Thirty-eight were found dead on arrival, and many others were dehydrated, weak or vomiting.

"The Canadian Food Inspection Agency takes its mandate for protecting animal welfare very seriously," the agency said in a release. 

In June, Ukraine International Airlines apologized for the "tragic loss of animal life" on one of its flights.

In a post on Facebook, the airline said it was working with local authorities to determine what happened and to make any changes necessary to prevent such a situation from happening again.

Last month, Rebecca Aldworth, executive director of the Canadian branch of Humane Society International, said what happened to the dogs raises a lot of questions that the Canadian public wants answers to.


What we are watching in the U.S. ...

NEW YORK — A judge has set a July 14 date for an arraignment and bail hearing for Jeffrey Epstein's ex-girlfriend on charges she recruited girls for him to sexually abuse.

Judge Alison J. Nathan on Tuesday said Ghislaine Maxwell will appear by video for an initial appearance in Manhattan federal court next week.

The 58-year-old British socialite was arrested last week at a $1-million estate she bought months ago in New Hampshire.

Her lawyer did not return a message seeking comment.

Prosecutors say they plan to ask that Maxwell be kept incarcerated pending trial on the grounds that she has the money, the overseas connections and the incentive to flee.

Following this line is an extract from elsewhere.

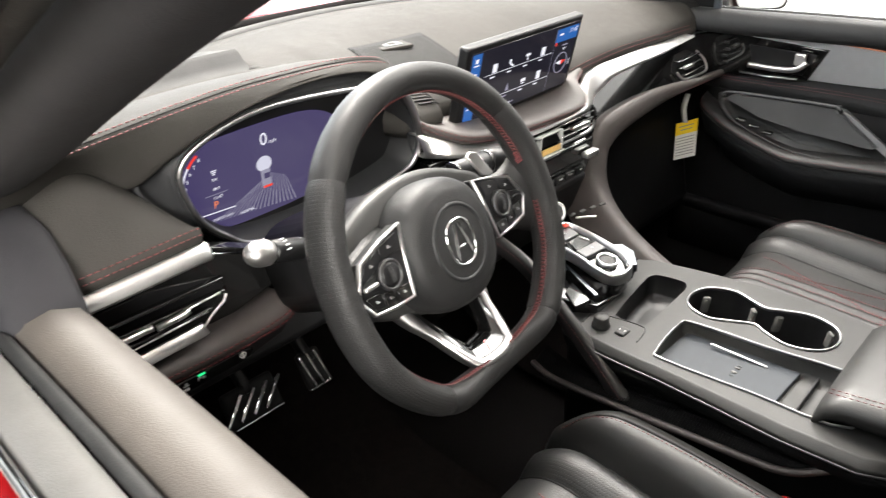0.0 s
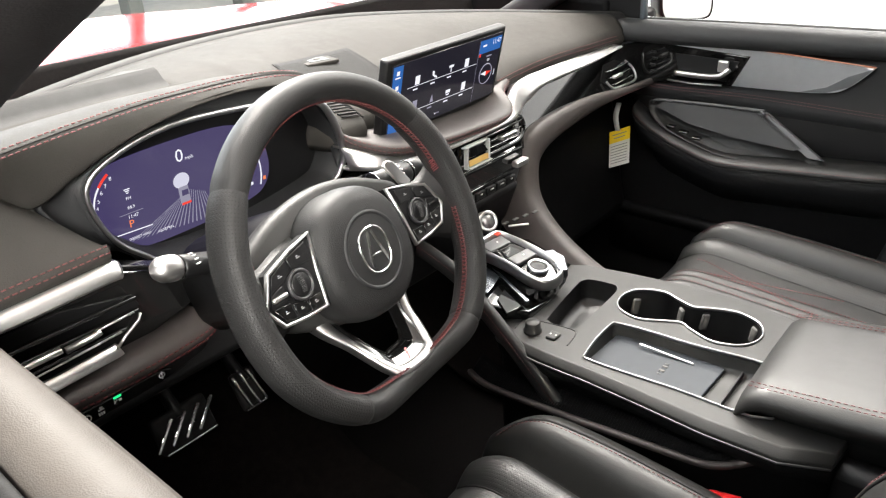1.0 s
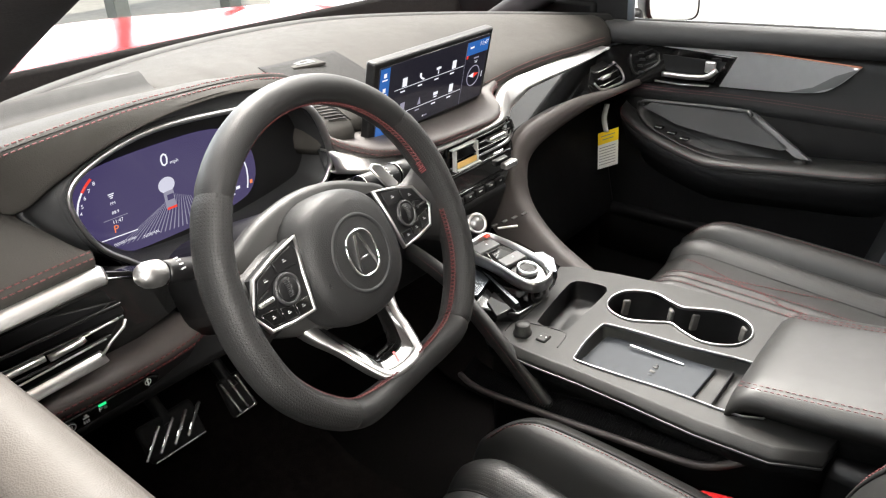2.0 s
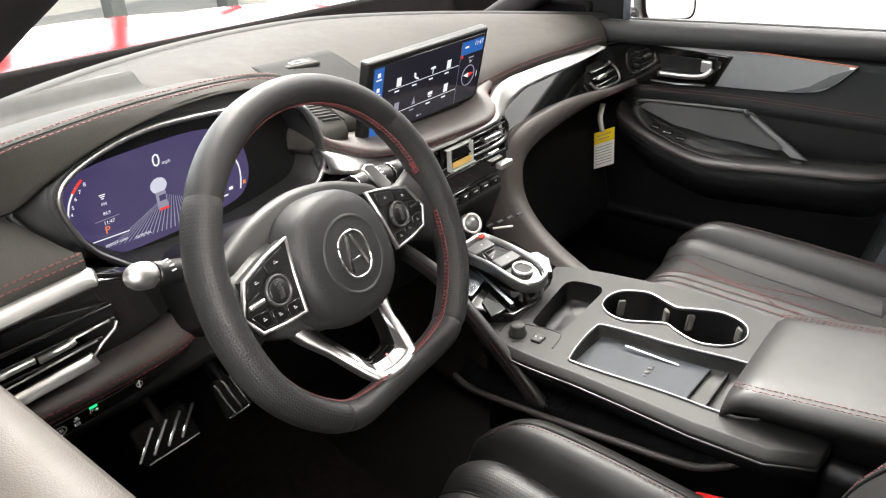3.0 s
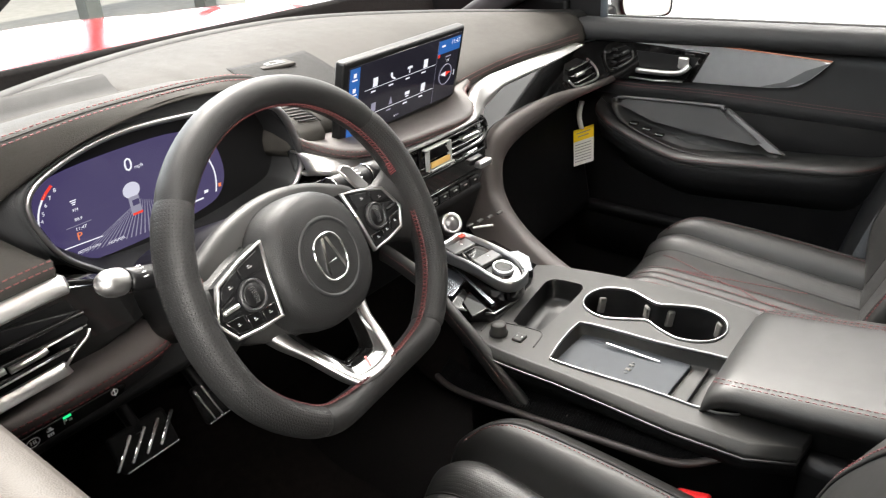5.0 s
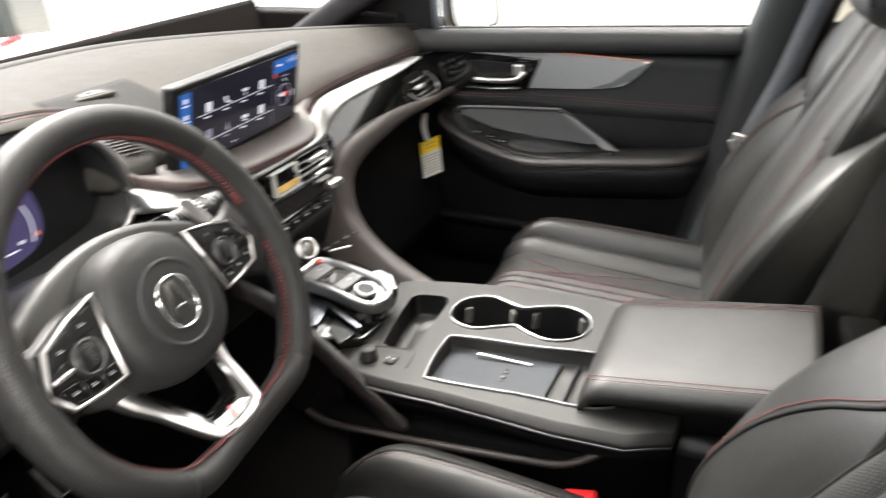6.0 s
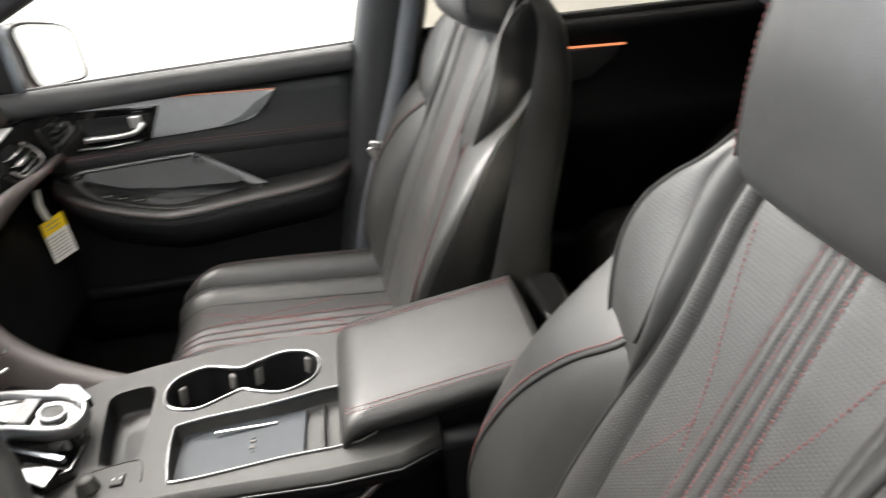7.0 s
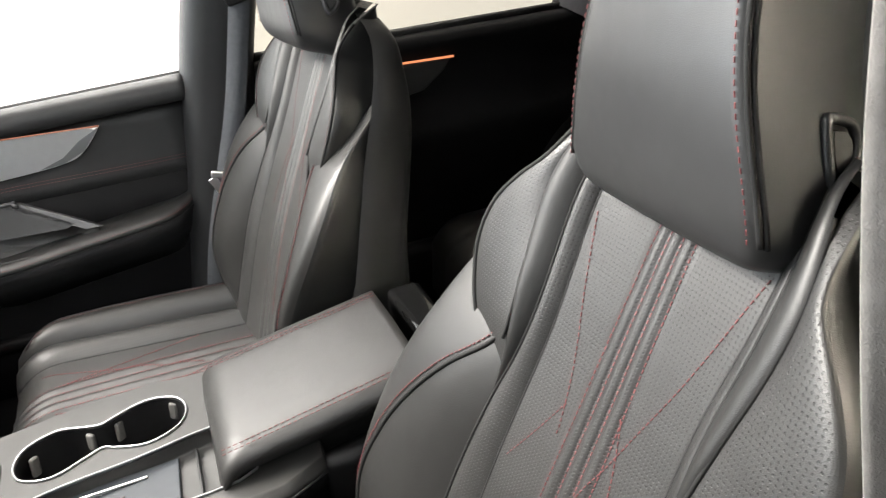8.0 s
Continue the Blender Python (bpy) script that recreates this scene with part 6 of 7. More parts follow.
well("phone_tray", TRAY_RING, 0.022, PLASTIC_GREY, "grey phone charging tray", 0.98)
trim_ring("tray_ring", TRAY_RING, 0.0008, RING_METAL, "bright ring round the phone tray")
bm = bmesh.new()
rbox(bm, con(-0.051, -0.152, -0.0195), (0.086, 0.150, 0.006), 0.0015, Euler((radians(-3), 0, radians(-2))).to_matrix())
part("charging_mat", bm, plain("grey_mat", (0.030, 0.034, 0.039), (0.037, 0.041, 0.047), 0.45, gloss=0.15), console, "smooth grey charging mat")
well("coin_tray", WELL_RING, 0.035, PLASTIC, "open grey coin tray", 0.95)
bm = bmesh.new()
lathe(bm, [(0.0145, 0), (0.0145, 0.004), (0.012, 0.006), (0.0118, 0.017), (0.0105, 0.0185), (0.0, 0.0185)], Matrix.Translation(con(-0.0925, 0.010)) @ Matrix.Scale(0.88, 4), 24)
part("volume_knob", bm, PLASTIC_GREY, console, "ribbed grey volume knob")
bm = bmesh.new()
rbox(bm, con(-0.089, -0.021, 0.001), (0.018, 0.015, 0.005), 0.002)
key = part("skip_key", bm, PLASTIC_GREY, console)
bm = bmesh.new()
for dy in (-0.004, 0.004):
    rbox(bm, con(-0.089, -0.021 + dy, 0.0037), (0.003, 0.0018, 0.0004), 0)
part("key_mark", bm, PAINT_WHITE, key)
bm = bmesh.new()
tube(bm, spline([con(-0.10, 0.034, 0.0002), con(-0.073, 0.037, 0.0002), con(-0.066, 0.02, 0.0002), con(-0.060, -0.03, 0.0002), con(-0.068, -0.043, 0.0002), con(-0.098, -0.048, 0.0002)], 6), 0.0009, 6)
part("control_groove", bm, PLASTIC, console, "fine groove round the knob plate")
# gear selector
sel = lambda a, b, c: V(0.003 + 0.95 * a + 0.06 * b, 0.10 + 0.83 * b, 0.835 + 0.13 * b + c - 0.002 + 0.004 * max(0.0, 1 - ((b + 0.01) / 0.06) ** 2))
SEL = spline([V(-0.031, 0.07, 0), V(0.0, 0.078, 0), V(0.031, 0.07, 0), V(0.034, 0.0, 0), V(0.033, -0.055, 0), V(0.018, -0.082, 0), V(-0.018, -0.082, 0), V(-0.033, -0.055, 0), V(-0.034, 0.0, 0)], 5, True)
bm = bmesh.new()
slab(bm, [(p.x * 0.95, p.y * 0.97) for p in SEL], lambda a, b, c: sel(a, b, c - 0.006), 0.03, 0.002)
part("selector_base", bm, GLOSS, console, "gloss black selector base")
bm = bmesh.new()
sweep(bm, [sel(p.x, p.y, 0) for p in SEL], [(-0.003, -0.016), (0.0055, -0.018), (0.006, -0.006), (0.0042, -0.001), (0.001, 0.0014), (-0.0025, 0.0004), (-0.003, -0.004)], closed=True)
part("selector_frame", bm, RING_METAL, console, "satin silver gear selector frame")
LID_SHEEN_METAL = plain("lid_sheen_metal", (0.26, 0.28, 0.31), (0.31, 0.33, 0.36), 0.18, 1.0)
KEY_GREY = plain("key_grey", (0.07, 0.07, 0.072), (0.09, 0.09, 0.093), 0.35, 0.5)
m_sel = Euler((radians(8), 0, radians(-7))).to_matrix()
for b, h, drop in ((0.054, 0.024, 0.0), (0.022, 0.028, -0.008), (-0.008, 0.022, 0.0)):
    bm = bmesh.new()
    rbox(bm, sel(0.0, b, -0.006 + drop), (0.046, h * 0.95, 0.008), 0.002, m_sel)
    key = part("selector_key", bm, KEY_GREY, console, "satin grey selector key")
    bm = bmesh.new()
    rbox(bm, sel(0.004, b, -0.0017 + drop), (0.003, 0.003, 0.0004), 0, m_sel)
    part("key_mark", bm, PAINT_WHITE, key)
bm = bmesh.new()
lathe(bm, [(0.0165, -0.004), (0.0165, 0.002), (0.0155, 0.003), (0.0138, 0.0025), (0.013, -0.002)], Matrix.Translation(sel(0.0, -0.045, -0.003)) @ m_sel.to_4x4(), 28)
part("drive_ring", bm, ALU, console, "satin ring round the drive button")
bm = bmesh.new()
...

Maxwell has repeatedly denied engaging in abuse.


What we are watching elsewhere in the world ...

BEIJING — A senior Chinese arms control official has called U.S. pressure to join nuclear arms talks with Russia a ploy to avoid signing a new deal.

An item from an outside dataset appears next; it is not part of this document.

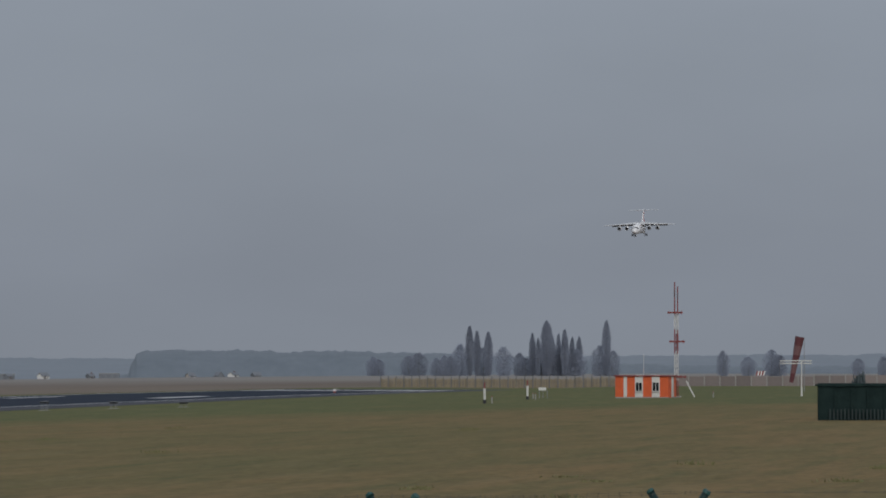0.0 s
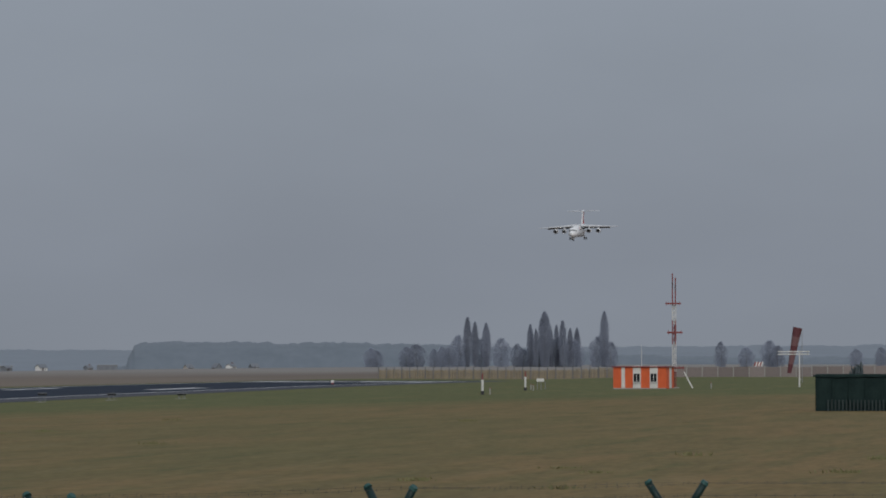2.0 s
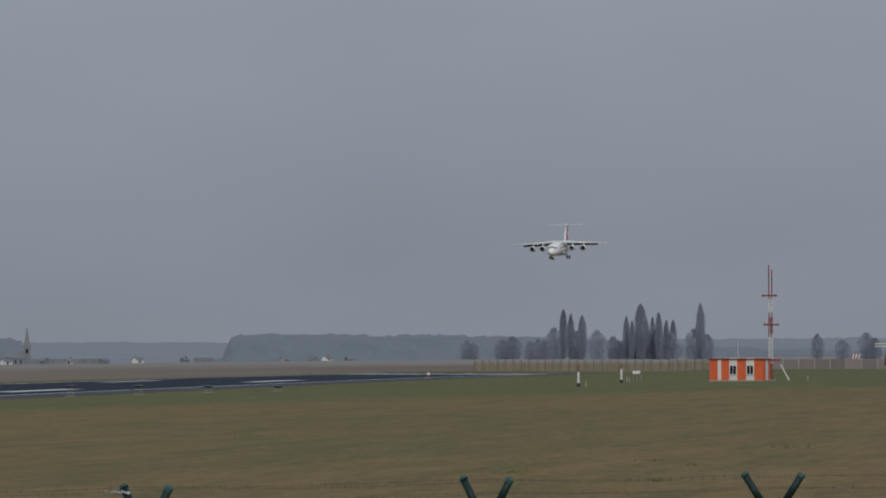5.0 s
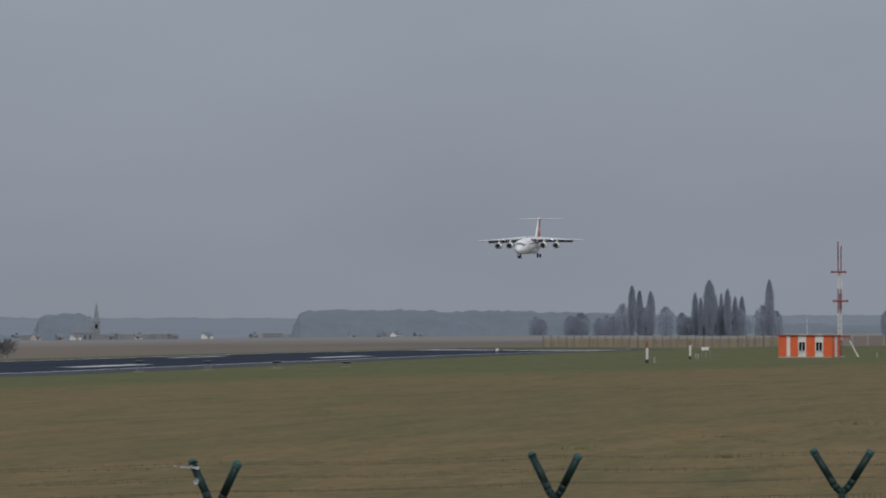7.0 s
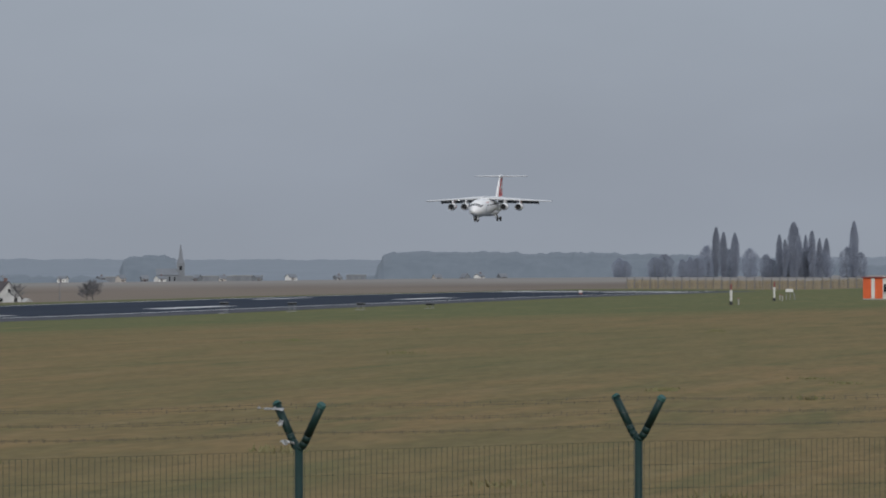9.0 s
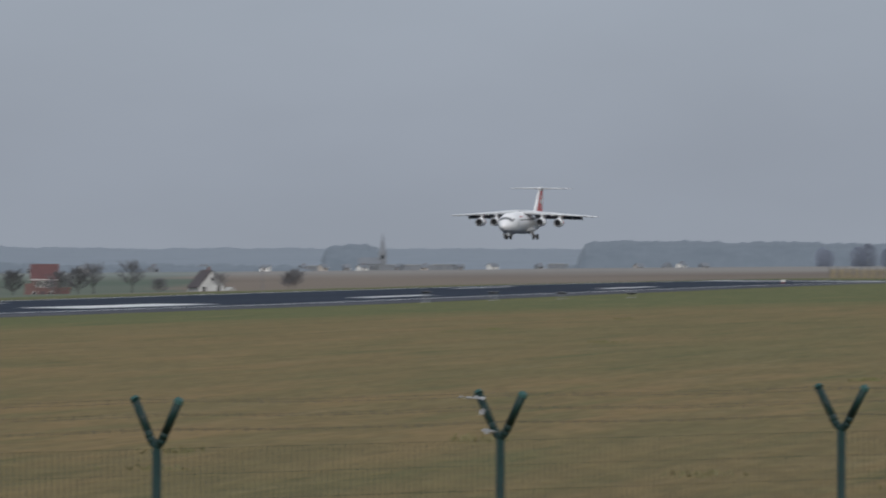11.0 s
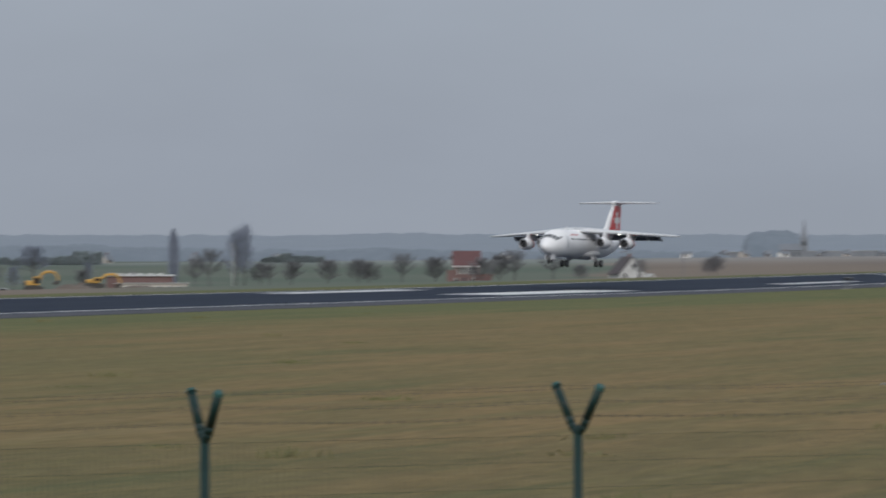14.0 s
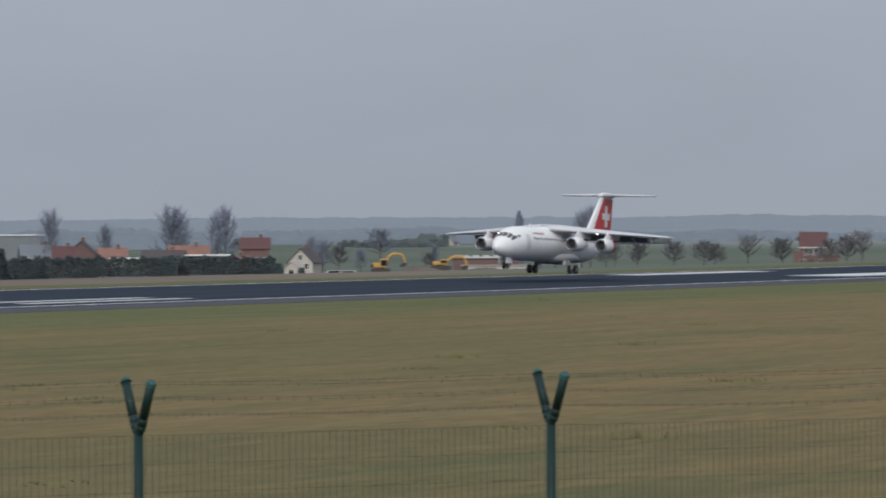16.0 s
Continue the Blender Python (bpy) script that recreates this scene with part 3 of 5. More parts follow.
# seconds, place of the aircraft's reference point
FLIGHT = [
    (0.0, -181.30, 1275.9, 56.66), (0.5, -181.19, 1242.6, 54.58), (1.0, -181.29, 1209.4, 52.38), (1.5, -181.64, 1176.4, 50.05),
    (2.0, -181.85, 1143.5, 47.69), (2.5, -182.15, 1110.7, 45.53), (3.0, -182.33, 1078.1, 43.28), (5.5, -182.44, 918.1, 31.72),
    (6.0, -182.34, 886.8, 29.55), (6.5, -182.26, 855.7, 27.41), (7.0, -182.36, 824.9, 25.44), (7.5, -182.21, 794.4, 23.58),
    (8.0, -181.87, 764.1, 21.93), (10.3, -181.94, 629.0, 14.51), (10.5, -181.97, 617.6, 13.85), (11.0, -181.95, 589.4, 12.07),
    (11.5, -181.75, 561.5, 10.27), (12.0, -181.76, 534.0, 8.90), (12.5, -181.87, 507.0, 7.86), (13.0, -181.65, 480.3, 6.99),
    (13.5, -181.58, 454.1, 6.30), (14.0, -181.37, 428.3, 5.80), (14.5, -181.15, 402.9, 5.28), (15.0, -181.40, 378.0, 4.78),
    (15.5, -182.00, 353.6, 4.25), (16.0, -182.40, 329.7, 3.75),
]


# ---- placing: by the bearing from the eye, to the left of the runway's axis, and the distance ----
def spot(ang, dist, up=0.0):
    a = radians(ang)
    x, y = -dist * math.sin(a), dist * math.cos(a)
    return x, y, ground_z(x, y) + up


def scaled(m, s, sz=None):
    return m @ Matrix.Diagonal((s, s, sz or s, 1))


# ---- far wooded ridges, haze put into their colour and glow ----
def ridge(name, r, a0, a1, top, foot, seed, material, label, depth=300, step=0.05, rows=None):
    n = int((a1 - a0) / step)
    bm = bmesh.new()
    cols = []
    for i in range(n + 1):
        ang = a0 + (a1 - a0) * i / n
        h = top(ang)
        col = []
        for j, (u, v) in enumerate(rows or EDGE):
            q = noise.noise((ang * 2.4, u * 6, seed)) * 0.5 + noise.noise((ang * 9.0, u * 9, seed + 3)) * 0.3 + noise.noise((ang * 26, u * 12, seed + 5)) * 0.2
            z = foot + (h - foot) * v + (q * 3.4 * v * v)
            a = radians(ang + noise.noise((ang * 13, u * 7, seed + 8)) * 0.02)
            d = r + u * depth
            col.append(bm.verts.new((-d * math.sin(a), d * math.cos(a), z)))
        cols.append(col)
    for c0, c1 in zip(cols, cols[1:]):
        for j in range(len(c0) - 1):
            bm.faces.new((c0[j], c1[j], c1[j + 1], c0[j + 1]))
    bmesh.ops.recalc_face_normals(bm, faces=bm.faces)
    return tagged(part(name, bm, material, None, "", True), label, "woodland", kind="structure")


def knots(pts):
    def f(a):
        for (a0, h0), (a1, h1) in zip(pts, pts[1:]):
            if a0 <= a <= a1:
                return h0 + (h1 - h0) * sstep(a0, a1, a)
        return pts[0][1] if a < pts[0][0] else pts[-1][1]
    return f


SLOPE = ((0, 0), (0.03, 0.12), (0.10, 0.26), (0.25, 0.45), (0.45, 0.64), (0.65, 0.80), (0.85, 0.93), (1.0, 1.0), (1.04, 0.95))
EDGE = ((0, 0), (0.05, 0.45), (0.12, 0.72), (0.3, 0.9), (0.6, 1.0), (1.0, 0.9))
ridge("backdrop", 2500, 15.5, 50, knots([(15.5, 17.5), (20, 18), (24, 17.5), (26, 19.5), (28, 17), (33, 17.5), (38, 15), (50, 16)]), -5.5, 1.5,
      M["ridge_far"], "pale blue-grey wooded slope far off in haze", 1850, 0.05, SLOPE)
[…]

Fu Cong, head of the Foreign Ministry's arms control department, also said China would gladly participate if the U.S. would agree to reduce its arsenal to achieve parity among all three.

Fu spoke to journalists in Beijing after the U.S. pointedly noted the Chinese absence at talks with Russia two weeks ago on replacing a 2010 arms control treaty.

The Trump administration says any new agreement must subject China to restrictions.


Today in 1896 ... 

Liberal Leader Sir Wilfrid Laurier became the first French-Canadian prime minister. During his 15 years in office, Laurier led the country through a period of prosperity aided by an aggressive immigration policy. He was knighted at the Jubilee celebrations for Queen Victoria in June 1896.


Sports news ...

At least one of the Edmonton Eskimos sponsors plans to cut ties with the Canadian Football League team unless it changes its name, while other corporate partners say they are watching closely for results of the team's "ongoing engagement" with Inuit communities.

National car-and-home insurance provider Belairdirect, one of the team's 13 premier partners, says it is rethinking their relationship.

"In order for us to move forward and continue on with our partnership, we will need to see concrete action in the near future including a commitment to a name change," company spokeswoman Jennifer Beck said in an email.

"We acknowledge that change is a journey and have shared our position with the team."

Edmonton's team has seen repeated calls for a name change in the past and faces renewed criticism as sports teams in Canada, the United States and elsewhere are urged to remove outdated and sometimes racist names and images.

Major League Baseball's Cleveland Indians, who retired their racist caricature "Chief Wahoo" logo in 2018 but kept their name, and the National Football League's Washington Redskins, whose name contains a racial slur, both said on Friday they would undertake a review.

The National Hockey League's Chicago Blackhawks on Tuesday said they will continue to use their team name because it honours an Indigenous leader who has been an inspiration to generations.

The Eskimos released a statement late last week saying they would "ramp up" ongoing consultations with Inuit communities, recognizing the "increased attention" the name has received recently. The organization did not immediately respond to a request for comment about its sponsors.